#211

The eye of Hurricane Irma has hit Florida’s southern islands as a category four storm, forecasters say.

BBC News Online, September 10, 2017

This suggests that the eye of a hurricane is the most severe part, but it is the opposite – a small window of calm air in the centre of the circulating high wind, so it doesn’t ‘hit’ anywhere. It is the hurricane itself which is causing trouble. And isn’t it a bit strange to have ‘forecasters’ telling us what has already happened? ‘Meteorologists’ or ‘weathermen’ would be better.

Eye of Irma HITS Florida

Mail Online, September 10, 2017

See above.

Four people killed as eye of Irma SLAMS into Florida

Mail Online, September 10, 2017

See above, and note that four people were killed, not four giraffes.

#210

Sunday Times, September 10, 2017

Restaurant critics just can’t resist showing off, can they? If only they didn’t always make themselves look foolish.

This is how the authoritative Decanter website describes wine en primeur:

En primeur is a French wine trade term for wine which is sold as a ‘future’, i.e. before it is bottled. The most important annual offer comes from Bordeaux . . . [It] is sold in strict allocation to wine brokers in Bordeaux, known as négociants. The négociants then sell the en primeur offers.

 

 

 

#209

Four walk free from plane crash in Greater Manchester

BBC News Online, September 9, 2017

If you must use a cliche, at least make it the right one. ‘Walk free’ is often (much too often) used when criminals avoid a jail sentence. I presume the overworked expression wanted here was ‘walk away’.

#208

The Times, September 9, 2017

You cannot rely on promotions departments to be accurate about punctuation, spelling or grammar, which why house ads must always be checked to avoid howlers like this making the paper look silly.

#206

All these cuttings come from the Daily Telegraph dated September 5, 2017

Of course this should be ‘let the cat out of the bag’. It is clumsy to give some words in a heading the definite article and not others, and here there was plenty of space to make it ‘the Duchess’.

‘Pin’ stands for personal identification number, so this is saying ‘personal identification number numbers’. I think the best way to handle this is to keep PIN all in caps (despite the usual advice that if the initials make a word, such as Nato, you use caps and lower case). This would give you ‘PINs’ as a plural, rather than ‘Pins’.

The word ‘too’ should be ‘either’. The correct spelling of ‘alright’ is ‘all right’, notwithstanding the TV programme It’ll Be Alright on the Night or the Who’s track The Kids are Alright. These are both wrong. It is fascinating to see that this story was deemed worthy of the efforts of the Chief Political Correspondent. It might have been better to disguise the fact that this was his work by putting Daily Telegraph Reporter.

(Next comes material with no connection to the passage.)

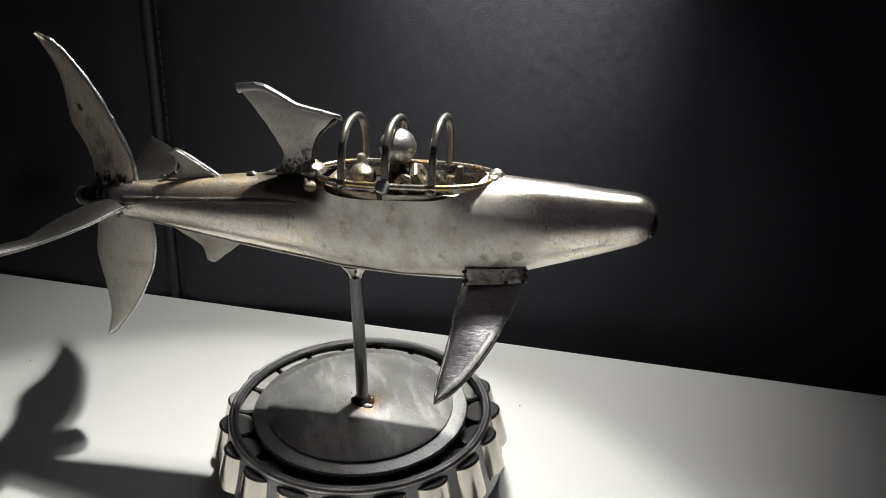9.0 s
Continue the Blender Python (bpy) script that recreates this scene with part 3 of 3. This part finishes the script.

Here we have a typically lazy, knee-jerk caption on a snake – as anyone who has handled one knows, they are not in the least slippery, but rather rough and dry. The use of the pluperfect ‘had been’ is wrong: the caption is not describing an event that happened before the story, so the past tense ‘was’ is correct. It must be obvious that it came from a ‘local’ address, but why should it be a family pet? Do single people not have pets? It would have been better to use ‘neighbour’.

What a strange order to put things in. The couple married and had a dog? And the children are not mentioned until the last par?

I would have said:

In 1948 she married Ralph Eichhorn, a gastroenterologist. They had two children.

I would have left out the dog altogether.

The painter Leonardo da Vinci should be referred to as Leonardo if you are not giving the full title, because ‘da Vinci’ simply means ‘from Vinci’, his home town. It is not a surname. Obviously Dan Brown did not know this when he wrote The Da Vinci Code.

#205

i newspaper, September 6, 2017: Page One

The first requirement of a front-page puff, or indeed any headline, is that the words are in the right order. You can’t just chuck them in at random to fit the space. In any case, the puff should be designed to fit the words. I would suggest:

Chocolate
enters the
fourth
dimension

and use a picture to suit.

#204

Sunday Times, September 3, 2017

Yet another restaurant critic who feels compelled to use an obscure word to show her superiority to the rest of us, then falls flat on her face. ‘Emolliate’ means to soften, as in weaken or make effeminate. The best word I can find is ‘mitigate’ but she might have been better to say that the butter ‘softens the blow’.

#203

Daily Express, August 31, 2017

As almost everyone knows, ‘who’s’ is a contraction of ‘who is’ or ‘who has’, while the word required here is ‘whose’, the possessive of ‘who’. It turns out that, assuming one person writes a headline and another checks it, there are at least two individuals on the Daily Express who don’t understand this. They should hang their heads in shame.